(Information provided)
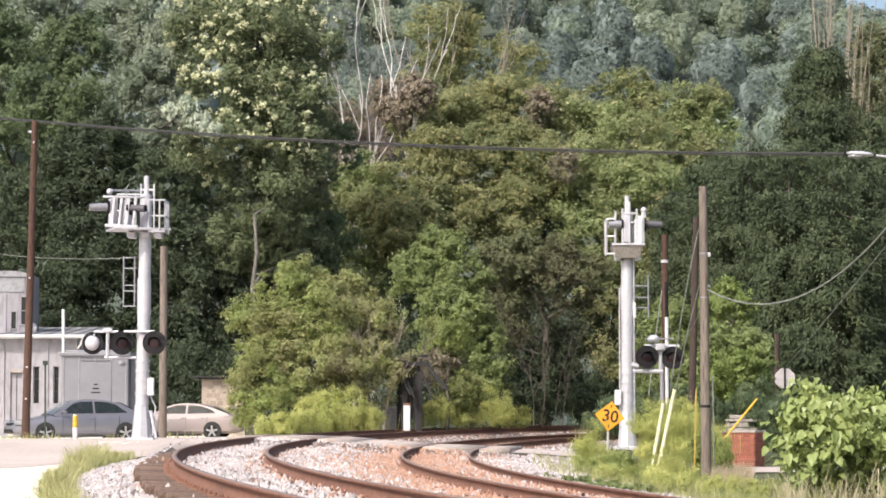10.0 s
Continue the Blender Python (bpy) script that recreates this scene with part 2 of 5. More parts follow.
for m_ in HILL_CROWN_SHADES:
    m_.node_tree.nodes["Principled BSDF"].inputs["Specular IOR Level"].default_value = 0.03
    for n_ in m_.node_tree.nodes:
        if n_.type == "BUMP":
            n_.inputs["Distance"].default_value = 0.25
L_LEAFY = by_piece("light_green_shrub_leaves", (0.125, 0.172, 0.055), (0.36, 0.43, 0.155), (0.185, 0.24, 0.080), 0.55, 0.45, 0.5)
L_FRESH = by_piece("fresh_line_side_weeds", (0.32, 0.36, 0.13), (0.66, 0.64, 0.27), (0.40, 0.43, 0.16), 0.7, 0.5, 0.9, 0.2, None, 0.2, 0.6)
L_WEED_GREEN = by_piece("leafy_green_weeds", (0.17, 0.205, 0.070), (0.38, 0.42, 0.155), (0.23, 0.27, 0.095), 0.7, 0.42, 0.9, 0.2, None, 0.2, 0.6)
L_WEED = by_piece("yellow_green_weeds", (0.29, 0.325, 0.10), (0.70, 0.68, 0.28), (0.39, 0.42, 0.15), 0.7, 0.42, 0.9, 0.2, None, 0.2, 0.6)
L_GRASS = by_piece("dry_grass_blades", (0.29, 0.30, 0.12), (0.60, 0.57, 0.32), (0.36, 0.35, 0.17), 0.75, 0.4, 1.2)
L_BROAD = by_piece("broad_pale_leaves", (0.150, 0.205, 0.062), (0.42, 0.470, 0.185), (0.24, 0.300, 0.100), 0.42, 0.3, 2.0, 0.35)
L_PLUME = by_piece("pinkish_grass_plumes", (0.42, 0.32, 0.24), (0.60, 0.48, 0.38), (0.48, 0.42, 0.28), 0.8, 0.4, 1.5)
L_STRAW = by_piece("straw_stems", (0.36, 0.31, 0.20), (0.62, 0.56, 0.42), (0.30, 0.29, 0.15), 0.8, 0.2, 2.0)

# ---- building helpers ----
def part(name, bm, material, parent=None, label="", smooth=False):
    """Links a bmesh as one mesh object under a thing or a part."""
    me = bpy.data.meshes.new(name)
    bmesh.ops.recalc_face_normals(bm, faces=bm.faces)
    bm.to_mesh(me)
    bm.free()
    if smooth:
        me.shade_smooth()
        me.set_sharp_from_angle(angle=0.75)
    me.materials.append(material)
    ob = new(name, me)
    if parent:
        ob.parent = parent
    if label:
        ob["label"] = label
    return ob


def raw(name, verts, faces, material, parent=None, smooth=False):
    """A mesh from arrays: verts (n, 3), faces (m, 3 or 4)."""
    verts, faces = np.asarray(verts, np.float32), np.asarray(faces, np.int32)
    me = bpy.data.meshes.new(name)
    k = faces.shape[1]
    me.vertices.add(len(verts))
    me.vertices.foreach_set("co", verts.ravel())
    me.loops.add(faces.size)
    me.loops.foreach_set("vertex_index", faces.ravel())
    me.polygons.add(len(faces))
    me.polygons.foreach_set("loop_start", np.arange(0, faces.size, k, dtype=np.int32))
    me.update(calc_edges=True)
    if smooth:
        me.shade_smooth()
    me.materials.append(material)
    ob = new(name, me)
    if parent:
        ob.parent = parent
    return ob


def thing(name, place, label, category, group="", kind="", turn=0):
    ob = new(name)
    ob.empty_display_size = 0.2
    ob.matrix_world = pose(*place, 0, 0, turn)
    return tagged(ob, label, category, group, kind)


def box(bm, c, s, bevel=0.0, rot=None):
    r = bmesh.ops.create_cube(bm, size=1.0)
    vs = r["verts"]
    bmesh.ops.scale(bm, vec=s, verts=vs)
    if bevel:
        es = list({e for v in vs for e in v.link_edges})
        o = bmesh.ops.bevel(bm, geom=es, offset=bevel, segments=2, affect="EDGES", profile=0.5)
        vs = list({v for f in o["faces"] for v in f.verts} | {v for v in vs if v.is_valid})
    if rot:
        bmesh.ops.transform(bm, matrix=rot, verts=vs)
    bmesh.ops.translate(bm, vec=c, verts=vs)
    return vs


def rod(bm, a, b, r0, r1=None, seg=10, caps=True):
    """A tapered cylinder from a to b."""
    a, b = Vector(a), Vector(b)
    d = b - a
    m = Matrix.Translation((a + b) / 2) @ d.to_track_quat("Z", "Y").to_matrix().to_4x4()
    o = bmesh.ops.create_cone(bm, cap_ends=caps, segments=seg, radius1=r0, radius2=r0 if r1 is None else r1, depth=d.length, matrix=m)
    return o["verts"]


def tube(bm, pts, r, seg=6):
    """One bent round bar through the points; r: one radius, or one for each point."""
    pts = [Vector(p) for p in pts]
    rs = r if isinstance(r, (list, tuple)) else [r] * len(pts)
    rings = []
    for i, p in enumerate(pts):
        d = (pts[min(i + 1, len(pts) - 1)] - pts[max(i - 1, 0)]).normalized()
        side = d.cross(Vector((0.13, 1, 0.07))).normalized()
        other = d.cross(side)
        rings.append([bm.verts.new(p + (side * math.cos(6.2832 * k / seg) + other * math.sin(6.2832 * k / seg)) * rs[i]) for k in range(seg)])
    for a, b in zip(rings, rings[1:]):
        for k in range(seg):
            bm.faces.new((a[k], a[(k + 1) % seg], b[(k + 1) % seg], b[k]))
    bm.faces.new(rings[0])
    bm.faces.new(rings[-1][::-1])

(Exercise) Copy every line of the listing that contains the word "part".

(Task solution)
Continue the Blender Python (bpy) script that recreates this scene with part 2 of 5. More parts follow.
def part(name, bm, material, parent=None, label="", smooth=False):
    """Links a bmesh as one mesh object under a thing or a part."""